Objective> Which lines in the records below contain the word "this"? Copy each of them.
· · · ·
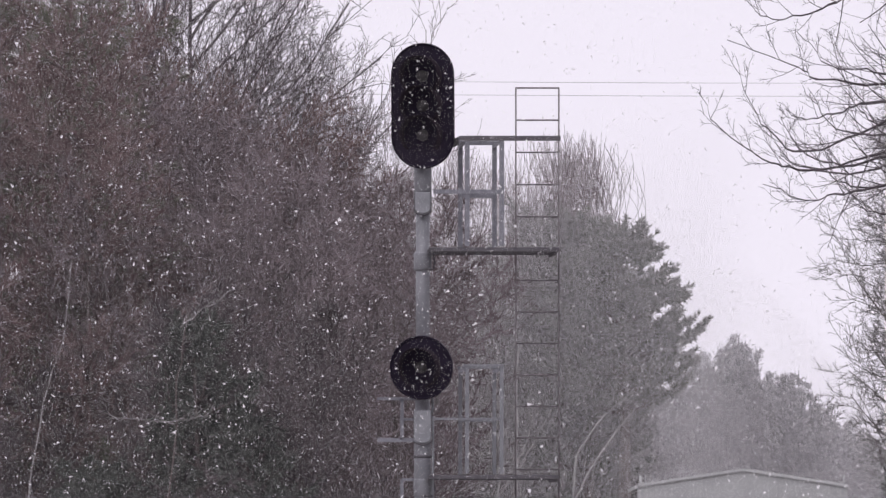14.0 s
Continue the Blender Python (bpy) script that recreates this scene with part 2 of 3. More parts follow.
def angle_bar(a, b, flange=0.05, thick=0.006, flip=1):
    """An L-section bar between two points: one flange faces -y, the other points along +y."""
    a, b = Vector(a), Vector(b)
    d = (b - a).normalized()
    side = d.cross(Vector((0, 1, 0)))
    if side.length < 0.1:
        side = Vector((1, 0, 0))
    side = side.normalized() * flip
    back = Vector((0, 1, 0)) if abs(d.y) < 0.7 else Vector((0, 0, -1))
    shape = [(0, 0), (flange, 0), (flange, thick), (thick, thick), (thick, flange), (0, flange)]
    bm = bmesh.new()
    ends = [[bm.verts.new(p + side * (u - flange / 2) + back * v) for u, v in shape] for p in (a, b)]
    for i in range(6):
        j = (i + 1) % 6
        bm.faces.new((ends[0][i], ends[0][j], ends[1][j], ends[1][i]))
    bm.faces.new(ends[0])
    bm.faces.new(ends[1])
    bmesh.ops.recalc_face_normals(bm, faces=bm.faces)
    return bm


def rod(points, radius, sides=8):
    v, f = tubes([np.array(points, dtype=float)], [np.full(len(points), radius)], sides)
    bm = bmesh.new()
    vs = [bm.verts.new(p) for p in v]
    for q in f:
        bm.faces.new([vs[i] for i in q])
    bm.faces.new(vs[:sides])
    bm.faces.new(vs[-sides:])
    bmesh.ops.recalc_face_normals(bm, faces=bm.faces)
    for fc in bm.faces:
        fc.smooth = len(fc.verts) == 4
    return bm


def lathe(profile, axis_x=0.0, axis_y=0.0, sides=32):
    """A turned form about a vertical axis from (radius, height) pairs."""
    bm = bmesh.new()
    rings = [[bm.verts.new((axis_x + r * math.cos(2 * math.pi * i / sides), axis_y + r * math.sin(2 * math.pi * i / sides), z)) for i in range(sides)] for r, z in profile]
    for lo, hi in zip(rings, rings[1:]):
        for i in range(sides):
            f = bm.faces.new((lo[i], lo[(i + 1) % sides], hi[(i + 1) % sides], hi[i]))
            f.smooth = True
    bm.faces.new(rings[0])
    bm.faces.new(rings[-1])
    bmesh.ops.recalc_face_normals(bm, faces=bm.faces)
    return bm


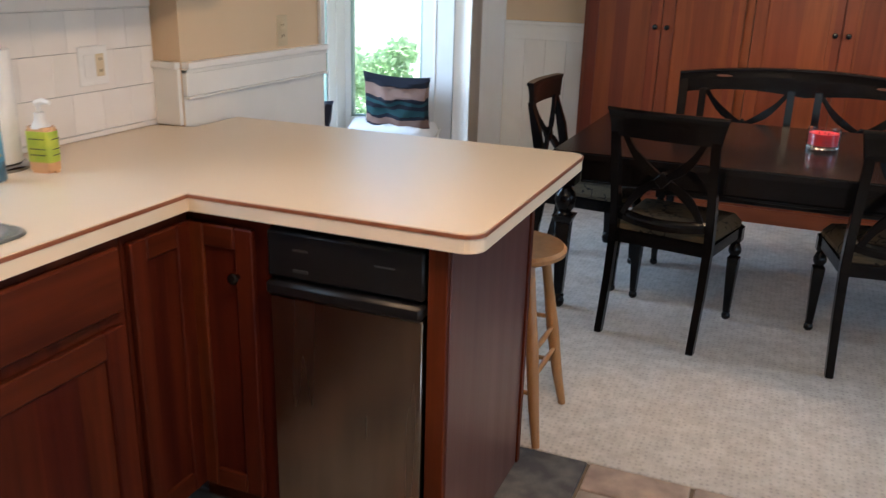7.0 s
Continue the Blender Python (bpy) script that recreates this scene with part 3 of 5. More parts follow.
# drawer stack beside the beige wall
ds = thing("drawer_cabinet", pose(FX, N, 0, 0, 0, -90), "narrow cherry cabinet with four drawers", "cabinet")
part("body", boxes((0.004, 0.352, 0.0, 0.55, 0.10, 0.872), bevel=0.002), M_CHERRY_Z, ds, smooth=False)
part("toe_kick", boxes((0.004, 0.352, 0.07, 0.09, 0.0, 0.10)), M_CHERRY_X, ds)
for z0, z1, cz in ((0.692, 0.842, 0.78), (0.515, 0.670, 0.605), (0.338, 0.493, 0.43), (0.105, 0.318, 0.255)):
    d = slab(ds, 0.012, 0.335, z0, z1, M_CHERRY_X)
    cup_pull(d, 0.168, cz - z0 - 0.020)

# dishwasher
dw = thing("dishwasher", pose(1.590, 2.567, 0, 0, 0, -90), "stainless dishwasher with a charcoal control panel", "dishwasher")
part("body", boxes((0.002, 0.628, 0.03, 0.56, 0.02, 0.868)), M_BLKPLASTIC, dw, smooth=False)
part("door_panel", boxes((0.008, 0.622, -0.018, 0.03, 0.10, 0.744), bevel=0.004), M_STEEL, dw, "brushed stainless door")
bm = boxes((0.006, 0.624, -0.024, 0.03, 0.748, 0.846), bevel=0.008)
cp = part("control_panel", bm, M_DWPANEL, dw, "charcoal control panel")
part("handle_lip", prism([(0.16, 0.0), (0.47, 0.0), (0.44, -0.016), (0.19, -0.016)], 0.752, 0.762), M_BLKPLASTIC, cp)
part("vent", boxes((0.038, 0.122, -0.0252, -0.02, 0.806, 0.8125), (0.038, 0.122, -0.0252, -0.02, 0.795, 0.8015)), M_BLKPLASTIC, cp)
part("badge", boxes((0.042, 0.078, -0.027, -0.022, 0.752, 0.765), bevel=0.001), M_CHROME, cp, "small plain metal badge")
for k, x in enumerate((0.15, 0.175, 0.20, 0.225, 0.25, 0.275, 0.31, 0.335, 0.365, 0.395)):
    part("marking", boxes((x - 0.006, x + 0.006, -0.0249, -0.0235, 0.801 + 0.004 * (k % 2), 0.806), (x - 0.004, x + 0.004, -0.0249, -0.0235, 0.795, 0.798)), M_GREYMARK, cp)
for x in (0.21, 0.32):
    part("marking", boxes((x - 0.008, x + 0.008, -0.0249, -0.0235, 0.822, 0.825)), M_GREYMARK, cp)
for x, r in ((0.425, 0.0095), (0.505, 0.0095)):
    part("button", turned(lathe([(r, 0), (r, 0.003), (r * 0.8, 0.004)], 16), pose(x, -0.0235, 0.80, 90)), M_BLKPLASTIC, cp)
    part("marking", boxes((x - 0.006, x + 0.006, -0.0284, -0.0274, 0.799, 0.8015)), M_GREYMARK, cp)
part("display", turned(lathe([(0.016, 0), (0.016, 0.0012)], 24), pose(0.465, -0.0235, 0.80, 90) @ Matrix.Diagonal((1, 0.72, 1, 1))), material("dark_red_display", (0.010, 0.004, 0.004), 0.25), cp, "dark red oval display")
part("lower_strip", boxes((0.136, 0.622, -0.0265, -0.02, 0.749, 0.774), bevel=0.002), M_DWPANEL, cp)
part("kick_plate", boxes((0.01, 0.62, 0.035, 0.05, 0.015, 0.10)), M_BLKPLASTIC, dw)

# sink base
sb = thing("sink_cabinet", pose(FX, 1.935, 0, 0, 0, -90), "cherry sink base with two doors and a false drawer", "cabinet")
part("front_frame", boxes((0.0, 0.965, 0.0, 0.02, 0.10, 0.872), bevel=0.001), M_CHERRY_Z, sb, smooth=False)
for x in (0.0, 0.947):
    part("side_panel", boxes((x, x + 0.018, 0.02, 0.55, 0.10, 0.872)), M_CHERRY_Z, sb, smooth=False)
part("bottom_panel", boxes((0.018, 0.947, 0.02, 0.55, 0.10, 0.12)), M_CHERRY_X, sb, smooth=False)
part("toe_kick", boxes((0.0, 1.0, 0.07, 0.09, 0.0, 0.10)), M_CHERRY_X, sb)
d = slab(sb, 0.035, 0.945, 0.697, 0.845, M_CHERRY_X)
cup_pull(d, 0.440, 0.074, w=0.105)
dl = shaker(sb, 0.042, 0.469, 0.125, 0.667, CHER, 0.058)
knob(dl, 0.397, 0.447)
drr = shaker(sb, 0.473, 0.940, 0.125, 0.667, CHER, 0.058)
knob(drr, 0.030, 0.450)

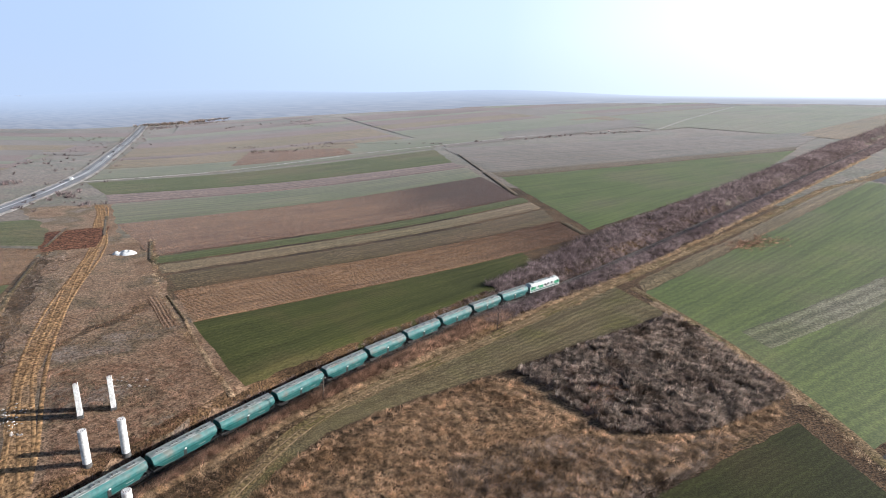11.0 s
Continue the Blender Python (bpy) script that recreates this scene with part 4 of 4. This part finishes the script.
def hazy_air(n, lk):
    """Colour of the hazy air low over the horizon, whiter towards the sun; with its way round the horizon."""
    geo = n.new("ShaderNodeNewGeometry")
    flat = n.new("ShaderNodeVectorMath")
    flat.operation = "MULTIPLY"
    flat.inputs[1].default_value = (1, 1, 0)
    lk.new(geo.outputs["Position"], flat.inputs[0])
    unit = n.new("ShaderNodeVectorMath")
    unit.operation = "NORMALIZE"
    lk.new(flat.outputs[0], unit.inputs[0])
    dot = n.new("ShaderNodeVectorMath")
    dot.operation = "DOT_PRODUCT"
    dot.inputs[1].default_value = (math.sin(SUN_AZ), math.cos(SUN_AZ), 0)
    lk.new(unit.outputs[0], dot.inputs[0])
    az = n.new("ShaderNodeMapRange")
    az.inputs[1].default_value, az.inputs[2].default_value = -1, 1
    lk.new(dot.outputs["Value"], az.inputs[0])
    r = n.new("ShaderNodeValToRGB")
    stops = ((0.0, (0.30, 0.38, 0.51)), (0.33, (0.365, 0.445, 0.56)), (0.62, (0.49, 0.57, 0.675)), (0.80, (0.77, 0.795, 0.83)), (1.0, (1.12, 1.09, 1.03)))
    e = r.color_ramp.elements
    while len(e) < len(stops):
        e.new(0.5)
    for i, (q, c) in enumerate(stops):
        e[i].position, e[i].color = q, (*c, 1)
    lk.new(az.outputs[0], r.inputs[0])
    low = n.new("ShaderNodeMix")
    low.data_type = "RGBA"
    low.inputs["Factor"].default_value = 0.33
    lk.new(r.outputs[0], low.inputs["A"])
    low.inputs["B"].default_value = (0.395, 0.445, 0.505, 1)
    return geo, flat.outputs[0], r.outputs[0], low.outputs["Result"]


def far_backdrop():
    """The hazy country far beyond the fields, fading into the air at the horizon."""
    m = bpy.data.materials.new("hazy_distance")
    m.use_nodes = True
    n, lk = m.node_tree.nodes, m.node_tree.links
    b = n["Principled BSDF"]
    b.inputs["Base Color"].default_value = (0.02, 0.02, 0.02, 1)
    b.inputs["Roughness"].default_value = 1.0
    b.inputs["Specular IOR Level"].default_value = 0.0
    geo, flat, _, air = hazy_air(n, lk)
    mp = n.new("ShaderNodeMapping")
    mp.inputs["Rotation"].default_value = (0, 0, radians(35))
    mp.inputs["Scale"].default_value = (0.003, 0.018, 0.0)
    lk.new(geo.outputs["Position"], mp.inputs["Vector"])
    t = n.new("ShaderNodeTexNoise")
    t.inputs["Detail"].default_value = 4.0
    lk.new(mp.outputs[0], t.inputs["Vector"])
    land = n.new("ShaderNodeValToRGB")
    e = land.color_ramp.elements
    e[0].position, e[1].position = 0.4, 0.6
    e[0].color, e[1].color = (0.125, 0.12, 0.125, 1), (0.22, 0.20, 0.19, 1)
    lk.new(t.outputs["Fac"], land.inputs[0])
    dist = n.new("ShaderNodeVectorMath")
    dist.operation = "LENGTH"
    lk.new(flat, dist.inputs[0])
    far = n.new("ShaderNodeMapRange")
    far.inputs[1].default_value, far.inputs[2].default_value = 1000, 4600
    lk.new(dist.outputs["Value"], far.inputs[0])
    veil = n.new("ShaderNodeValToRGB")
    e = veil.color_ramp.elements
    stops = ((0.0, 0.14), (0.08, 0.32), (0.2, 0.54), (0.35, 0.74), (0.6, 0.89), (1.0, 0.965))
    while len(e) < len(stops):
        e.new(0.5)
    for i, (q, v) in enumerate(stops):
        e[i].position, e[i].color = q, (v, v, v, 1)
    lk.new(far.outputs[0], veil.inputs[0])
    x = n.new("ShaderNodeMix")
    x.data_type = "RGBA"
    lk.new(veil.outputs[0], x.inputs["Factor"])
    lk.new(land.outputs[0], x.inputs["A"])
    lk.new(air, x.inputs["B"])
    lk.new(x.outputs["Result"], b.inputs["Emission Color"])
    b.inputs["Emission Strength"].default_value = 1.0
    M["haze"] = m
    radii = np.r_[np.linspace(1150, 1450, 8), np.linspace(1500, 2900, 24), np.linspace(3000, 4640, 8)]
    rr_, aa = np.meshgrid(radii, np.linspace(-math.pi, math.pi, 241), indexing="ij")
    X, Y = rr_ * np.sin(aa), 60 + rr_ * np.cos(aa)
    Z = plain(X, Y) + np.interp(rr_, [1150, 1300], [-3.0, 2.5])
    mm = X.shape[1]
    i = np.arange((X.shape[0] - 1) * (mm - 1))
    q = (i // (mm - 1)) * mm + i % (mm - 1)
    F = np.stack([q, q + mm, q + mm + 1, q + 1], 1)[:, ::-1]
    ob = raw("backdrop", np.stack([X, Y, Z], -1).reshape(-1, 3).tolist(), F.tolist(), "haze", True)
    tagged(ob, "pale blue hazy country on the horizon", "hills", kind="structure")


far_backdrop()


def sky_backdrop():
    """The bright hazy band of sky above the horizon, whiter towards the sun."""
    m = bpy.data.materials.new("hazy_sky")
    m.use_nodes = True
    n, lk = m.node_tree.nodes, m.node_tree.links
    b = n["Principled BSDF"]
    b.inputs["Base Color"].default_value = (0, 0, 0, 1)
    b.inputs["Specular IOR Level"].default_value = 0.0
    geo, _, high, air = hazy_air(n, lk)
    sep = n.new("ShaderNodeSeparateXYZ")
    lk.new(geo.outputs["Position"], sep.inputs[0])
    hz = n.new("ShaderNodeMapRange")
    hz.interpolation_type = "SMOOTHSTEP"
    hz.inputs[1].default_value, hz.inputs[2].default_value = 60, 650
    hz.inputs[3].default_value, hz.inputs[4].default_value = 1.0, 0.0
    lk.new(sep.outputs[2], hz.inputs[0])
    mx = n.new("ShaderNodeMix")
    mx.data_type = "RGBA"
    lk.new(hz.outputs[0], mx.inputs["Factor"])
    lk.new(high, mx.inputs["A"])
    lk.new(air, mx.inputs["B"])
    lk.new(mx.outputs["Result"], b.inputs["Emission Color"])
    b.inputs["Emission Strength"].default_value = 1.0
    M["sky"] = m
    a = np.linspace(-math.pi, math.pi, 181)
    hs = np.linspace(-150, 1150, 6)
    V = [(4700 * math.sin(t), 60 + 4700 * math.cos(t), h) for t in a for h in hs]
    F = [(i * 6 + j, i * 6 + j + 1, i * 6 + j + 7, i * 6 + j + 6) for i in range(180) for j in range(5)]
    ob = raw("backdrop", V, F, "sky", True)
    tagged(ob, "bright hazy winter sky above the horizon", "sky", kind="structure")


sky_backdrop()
· · · ·
Answer for the task>
Continue the Blender Python (bpy) script that recreates this scene with part 2 of 3. More parts follow.
Continue the Blender Python (bpy) script that recreates this scene with part 3 of 5. More parts follow.
Continue the Blender Python (bpy) script that recreates this scene with part 4 of 4. This part finishes the script.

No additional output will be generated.